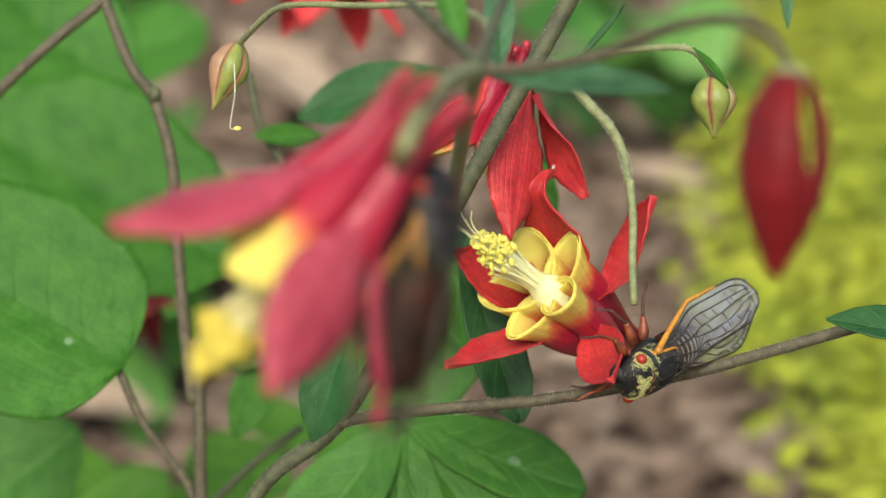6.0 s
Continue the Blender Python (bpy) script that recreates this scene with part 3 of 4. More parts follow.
    for s in (-1, 1):
        forewing(top, s, "wing", wing_mat, hinge_mat, hinge_mat and PALE_VEIN).matrix_basis = Matrix.Diagonal((1, reach, 1, 1))
        leg(top, s, (2.2, 5.0, -3.0), (5.2, 7.2, -4.4), (6.6, 10.4, -5.6), (6.2, 12.4, -7.2))
        leg(top, s, (2.4, 2.4, -3.2), (5.8, 3.6, -5.0), (7.6, 5.6, -7.2), (7.4, 7.2, -8.8), True)
        leg(top, s, (2.4, 0.0, -3.2), (5.4, -1.4, -5.2), (7.6, -4.0, -7.4), (8.0, -6.0, -8.4), True)
    if dusted:
        vs, fs = [], []
        for k in range(9000):
            a = rnd.uniform(-0.5, math.pi + 0.5)
            yy = rnd.choice((rnd.gauss(5.0, 0.7), rnd.gauss(6.8, 0.6), rnd.gauss(8.0, 0.5), rnd.uniform(1, 5)))
            if yy > 9.2:
                continue
            if yy < 4 and (abs(math.cos(a)) < 0.72 or rnd.random() < 0.5):
                continue
            if noise.noise(Vector((math.cos(a) * 2.5, yy * 0.9, 2.0))) < rnd.gauss(0.06, 0.2):
                continue
            w, zc, h = (lin(yy, [(1, 4.5), (4.4, 4.6), (5.6, 4.7), (6.9, 4.5), (7.9, 4.1), (8.8, 2.8), (9.2, 2.2)]), 0.25, lin(yy, [(1, 3.9), (4.4, 3.55), (6.5, 3.0), (7.9, 2.5), (8.8, 2.1), (9.2, 1.8)]))
            at, r = Vector((w * math.cos(a), yy, zc + h * math.sin(a))) * MM, rnd.uniform(0.05, 0.12) * MM
            o = len(vs)
            vs += [at + Vector(d) * r for d in ((1, 0, 0), (0, 1, 0), (-1, 0, 0), (0, -1, 0), (0, 0, 1), (0, 0, -1))]
            for q in range(4):
                fs += [(o + q, o + (q + 1) % 4, o + 4), (o + (q + 1) % 4, o + q, o + 5)]
        me = bpy.data.meshes.new("pollen")
        me.from_pydata([tuple(v) for v in vs], [], fs)
        me.materials.append(POLLEN)
        dust = new("pollen", me)
        dust.parent = top
        tagged(dust, "clumps of yellow pollen dust", kind="stuff")
    for ob in top.children:
        if ob.name.split(".")[0] not in ("wing", "leg"):
            ob.data.transform(Matrix.Diagonal((0.90, 0.88, 0.91, 1)))
    return top


# ---------------------------------------------------------------- leaves and stems
OVATE = [(0, 0.05), (0.12, 0.42), (0.3, 0.82), (0.48, 1.0), (0.66, 0.9), (0.82, 0.6), (0.93, 0.3), (1, 0.03)]


def blade_surface(length, width, droop, fold, lobes, wave, shape, seed):
    """A leaf's surface, u from base to tip (y) and v across it (x)."""
    def f(u, v):
        x = (v - 0.5) * 2
        w = width / 2 * lin(u, shape) * (1 + lobes * math.sin(u * 9.4 + 0.6 + seed) * abs(x))
        ln = length * (u + lobes * 0.35 * (math.cos(x * 6.5) - 1) * u * u * 0.5)
        z = fold * width * abs(x) ** 1.3 * lin(u, shape) * 0.5 - droop * length * u * u + wave * width * math.sin(u * 8 + x * 2.2 + seed)
        z += 0.007 * width * abs(math.sin(u * 16 - abs(x) * 5)) * min(1, abs(x) * 3) - 0.02 * width * math.exp(-(x * 6) ** 2)
        return Vector((x * w, ln, z)) * MM
    return f


def blade(f):
    return sheet(bmesh.new(), f, 40, 22, 0.3 * MM)


def ribs(f, mid=0.2, side=5):
    """The midrib and side veins, half sunk in the blade."""
    lift = Vector((0, 0, 0.16 * MM))
    b = bmesh.new()
    tube(b, [f(u, 0.5) + lift for u in np.linspace(0, 0.96, 13)], (mid * 1.3 * MM, 0.08 * MM), 6, 2)
    for k in range(side):
        for s in (-1, 1):
            u0 = 0.03 + 0.155 * k
            tube(b, [f(u0 + 0.30 * q * (1 - 0.3 * q), 0.5 + s * 0.42 * q) + lift for q in np.linspace(0, 1, 9)], (mid * 0.55 * MM, 0.05 * MM), 5, 2)
    return b


def leaf(name, base, tip, facing, width, mat, label, parent=None, droop=0.05, fold=0.2, lobes=0.0, wave=0.015, shape=None, seed=0.0, veins=True, spot=None):
    base, tip = Vector(base), Vector(tip)
    y = (tip - base)
    ln = y.length / MM
    z = Vector(facing)
    z = (z - y * z.dot(y) / y.length_squared).normalized()
    x = y.normalized().cross(z)
    m = Matrix((x, y.normalized(), z)).transposed().to_4x4()
    m.translation = base
    f = blade_surface(ln, width, droop, fold, lobes, wave, shape or OVATE, seed)
    ob = part(name, blade(f), mat, parent, label)
    ob.matrix_basis = m
    if veins:
        part("midrib", ribs(f), RIB_DARK if mat in (LEAF_DARK, BRACT) else mat if mat is LEAF_LIGHT else RIB, ob)
    # spot: a pale disc laid on the blade paints in a glint
    if spot:
        u0, v0, ru, rv = spot
        rim = lambda w: 1 + 0.08 * math.sin(w * 3 + 1) + 0.06 * math.sin(w * 5)
        part("glint_spot", sheet(bmesh.new(), lambda u, v: f(u0 + ru * u * rim(2 * math.pi * v) * math.cos(2 * math.pi * v), v0 + rv * u * rim(2 * math.pi * v) * math.sin(2 * math.pi * v)) + Vector((0, 0, 0.24 * MM)), 3, 16, 0.1 * MM, wrap=True), GLINT_PALE, ob, "whitish spot painted on the leaf as a glint")
    return ob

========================

## WORK TO DO
Copy each line of the listing that holds the word "part".

## TASK RESPONSE
Continue the Blender Python (bpy) script that recreates this scene with part 3 of 4. More parts follow.
    ob = part(name, blade(f), mat, parent, label)
        part("midrib", ribs(f), RIB_DARK if mat in (LEAF_DARK, BRACT) else mat if mat is LEAF_LIGHT else RIB, ob)
        part("glint_spot", sheet(bmesh.new(), lambda u, v: f(u0 + ru * u * rim(2 * math.pi * v) * math.cos(2 * math.pi * v), v0 + rv * u * rim(2 * math.pi * v) * math.sin(2 * math.pi * v)) + Vector((0, 0, 0.24 * MM)), 3, 16, 0.1 * MM, wrap=True), GLINT_PALE, ob, "whitish spot painted on the leaf as a glint")